Problem description: Quote exactly, and only, the lines of the material below from the line with "finishes the script." through the line with "1.5, TWIG_GREY, 0.24)".

Records:
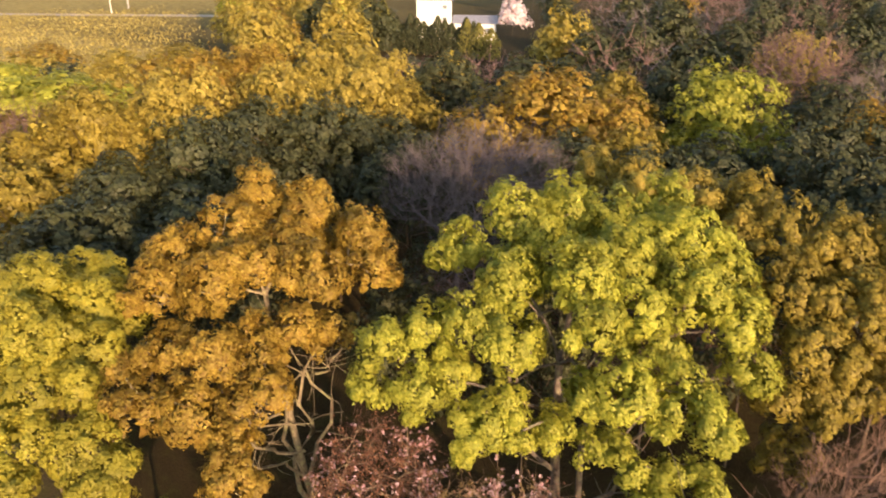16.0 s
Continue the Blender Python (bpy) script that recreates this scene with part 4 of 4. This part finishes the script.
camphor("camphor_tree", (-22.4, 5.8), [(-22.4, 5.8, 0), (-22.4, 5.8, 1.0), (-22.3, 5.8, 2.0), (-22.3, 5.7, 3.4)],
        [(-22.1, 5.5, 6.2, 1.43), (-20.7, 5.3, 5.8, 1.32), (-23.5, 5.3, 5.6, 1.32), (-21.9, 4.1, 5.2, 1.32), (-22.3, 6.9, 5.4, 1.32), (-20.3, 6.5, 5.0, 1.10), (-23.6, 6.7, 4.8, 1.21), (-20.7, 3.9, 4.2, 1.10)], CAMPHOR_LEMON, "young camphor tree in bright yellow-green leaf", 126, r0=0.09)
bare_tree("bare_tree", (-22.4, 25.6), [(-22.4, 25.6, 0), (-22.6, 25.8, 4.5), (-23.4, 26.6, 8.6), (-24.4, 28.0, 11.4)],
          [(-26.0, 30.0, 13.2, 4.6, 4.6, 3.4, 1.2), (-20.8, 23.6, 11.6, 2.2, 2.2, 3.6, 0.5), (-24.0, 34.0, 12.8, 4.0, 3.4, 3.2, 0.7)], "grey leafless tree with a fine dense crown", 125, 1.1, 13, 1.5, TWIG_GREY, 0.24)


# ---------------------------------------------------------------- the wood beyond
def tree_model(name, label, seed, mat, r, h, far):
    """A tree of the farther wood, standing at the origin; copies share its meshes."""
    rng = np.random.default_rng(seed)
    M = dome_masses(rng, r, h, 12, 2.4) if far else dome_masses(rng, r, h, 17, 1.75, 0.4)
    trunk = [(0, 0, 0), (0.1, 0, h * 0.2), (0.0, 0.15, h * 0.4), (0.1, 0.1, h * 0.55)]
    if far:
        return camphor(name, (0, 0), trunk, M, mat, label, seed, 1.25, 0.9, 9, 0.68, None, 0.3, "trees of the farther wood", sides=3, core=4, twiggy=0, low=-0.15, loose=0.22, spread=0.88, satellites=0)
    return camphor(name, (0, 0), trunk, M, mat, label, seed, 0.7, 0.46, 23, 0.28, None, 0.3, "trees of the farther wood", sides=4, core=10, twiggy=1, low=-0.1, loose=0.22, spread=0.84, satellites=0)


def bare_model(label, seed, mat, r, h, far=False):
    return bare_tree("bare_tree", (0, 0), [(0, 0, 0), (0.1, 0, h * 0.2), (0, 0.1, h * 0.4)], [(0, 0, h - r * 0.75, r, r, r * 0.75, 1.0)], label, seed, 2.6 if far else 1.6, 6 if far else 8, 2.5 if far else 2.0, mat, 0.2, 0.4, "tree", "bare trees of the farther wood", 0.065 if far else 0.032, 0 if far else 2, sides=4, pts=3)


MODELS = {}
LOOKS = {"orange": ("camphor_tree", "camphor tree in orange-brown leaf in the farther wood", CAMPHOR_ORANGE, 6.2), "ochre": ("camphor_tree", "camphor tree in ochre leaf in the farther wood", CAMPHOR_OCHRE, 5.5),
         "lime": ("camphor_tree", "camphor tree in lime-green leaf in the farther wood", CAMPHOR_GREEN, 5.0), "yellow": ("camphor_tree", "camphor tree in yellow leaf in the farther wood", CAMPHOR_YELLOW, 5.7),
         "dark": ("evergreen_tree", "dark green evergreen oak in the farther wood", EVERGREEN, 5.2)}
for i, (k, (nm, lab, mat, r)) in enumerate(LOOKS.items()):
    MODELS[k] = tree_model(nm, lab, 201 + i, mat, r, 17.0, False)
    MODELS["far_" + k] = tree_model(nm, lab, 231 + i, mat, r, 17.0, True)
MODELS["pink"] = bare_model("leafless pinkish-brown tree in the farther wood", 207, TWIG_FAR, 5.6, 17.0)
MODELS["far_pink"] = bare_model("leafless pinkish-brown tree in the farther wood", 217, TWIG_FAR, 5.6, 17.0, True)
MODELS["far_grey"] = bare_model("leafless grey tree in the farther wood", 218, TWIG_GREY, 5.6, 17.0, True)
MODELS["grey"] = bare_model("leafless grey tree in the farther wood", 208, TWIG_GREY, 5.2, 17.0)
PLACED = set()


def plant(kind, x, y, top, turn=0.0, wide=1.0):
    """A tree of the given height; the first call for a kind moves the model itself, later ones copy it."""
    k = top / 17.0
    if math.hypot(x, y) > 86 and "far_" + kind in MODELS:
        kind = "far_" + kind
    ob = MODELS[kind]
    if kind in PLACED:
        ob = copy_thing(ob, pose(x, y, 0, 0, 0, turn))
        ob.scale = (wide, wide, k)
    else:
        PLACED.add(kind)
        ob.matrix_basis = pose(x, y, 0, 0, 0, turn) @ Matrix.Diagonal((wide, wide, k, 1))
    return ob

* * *

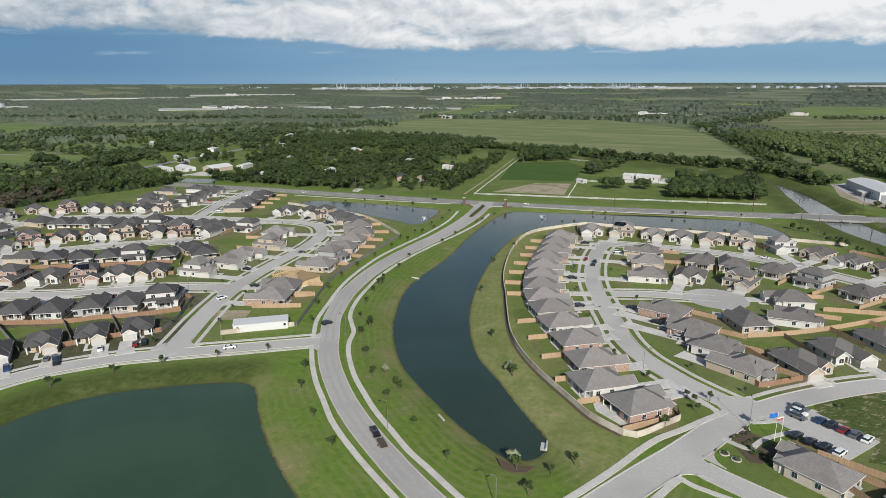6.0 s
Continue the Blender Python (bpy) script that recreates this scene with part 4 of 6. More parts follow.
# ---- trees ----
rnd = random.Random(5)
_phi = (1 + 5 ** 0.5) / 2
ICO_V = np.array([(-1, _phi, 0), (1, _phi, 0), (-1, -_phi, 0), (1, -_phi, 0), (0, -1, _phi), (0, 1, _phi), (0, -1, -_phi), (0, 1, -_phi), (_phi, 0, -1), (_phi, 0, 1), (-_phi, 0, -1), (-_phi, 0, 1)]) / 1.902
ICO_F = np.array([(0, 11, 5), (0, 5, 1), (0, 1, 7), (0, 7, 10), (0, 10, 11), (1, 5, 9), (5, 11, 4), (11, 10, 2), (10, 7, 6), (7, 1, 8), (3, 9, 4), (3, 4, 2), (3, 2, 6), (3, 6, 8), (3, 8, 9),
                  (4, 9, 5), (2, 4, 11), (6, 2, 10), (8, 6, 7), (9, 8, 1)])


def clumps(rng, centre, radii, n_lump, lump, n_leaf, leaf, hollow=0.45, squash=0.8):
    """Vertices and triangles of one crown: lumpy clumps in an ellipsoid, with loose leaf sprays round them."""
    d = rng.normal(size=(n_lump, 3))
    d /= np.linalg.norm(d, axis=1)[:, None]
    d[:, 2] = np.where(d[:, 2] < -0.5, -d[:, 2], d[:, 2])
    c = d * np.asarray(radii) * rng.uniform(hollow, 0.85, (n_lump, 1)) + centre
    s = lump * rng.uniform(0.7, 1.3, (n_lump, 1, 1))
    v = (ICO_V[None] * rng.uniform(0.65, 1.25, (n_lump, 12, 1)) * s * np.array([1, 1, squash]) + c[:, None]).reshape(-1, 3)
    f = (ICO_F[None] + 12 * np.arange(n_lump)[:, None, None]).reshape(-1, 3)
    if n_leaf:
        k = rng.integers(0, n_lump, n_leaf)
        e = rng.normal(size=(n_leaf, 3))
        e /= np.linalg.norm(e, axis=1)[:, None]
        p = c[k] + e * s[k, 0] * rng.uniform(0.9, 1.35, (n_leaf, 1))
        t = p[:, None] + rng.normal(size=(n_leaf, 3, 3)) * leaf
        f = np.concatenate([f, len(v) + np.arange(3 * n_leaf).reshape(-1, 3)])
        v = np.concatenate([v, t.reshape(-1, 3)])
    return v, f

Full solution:
Continue the Blender Python (bpy) script that recreates this scene with part 4 of 4. This part finishes the script.
camphor("camphor_tree", (-22.4, 5.8), [(-22.4, 5.8, 0), (-22.4, 5.8, 1.0), (-22.3, 5.8, 2.0), (-22.3, 5.7, 3.4)],
        [(-22.1, 5.5, 6.2, 1.43), (-20.7, 5.3, 5.8, 1.32), (-23.5, 5.3, 5.6, 1.32), (-21.9, 4.1, 5.2, 1.32), (-22.3, 6.9, 5.4, 1.32), (-20.3, 6.5, 5.0, 1.10), (-23.6, 6.7, 4.8, 1.21), (-20.7, 3.9, 4.2, 1.10)], CAMPHOR_LEMON, "young camphor tree in bright yellow-green leaf", 126, r0=0.09)
bare_tree("bare_tree", (-22.4, 25.6), [(-22.4, 25.6, 0), (-22.6, 25.8, 4.5), (-23.4, 26.6, 8.6), (-24.4, 28.0, 11.4)],
          [(-26.0, 30.0, 13.2, 4.6, 4.6, 3.4, 1.2), (-20.8, 23.6, 11.6, 2.2, 2.2, 3.6, 0.5), (-24.0, 34.0, 12.8, 4.0, 3.4, 3.2, 0.7)], "grey leafless tree with a fine dense crown", 125, 1.1, 13, 1.5, TWIG_GREY, 0.24)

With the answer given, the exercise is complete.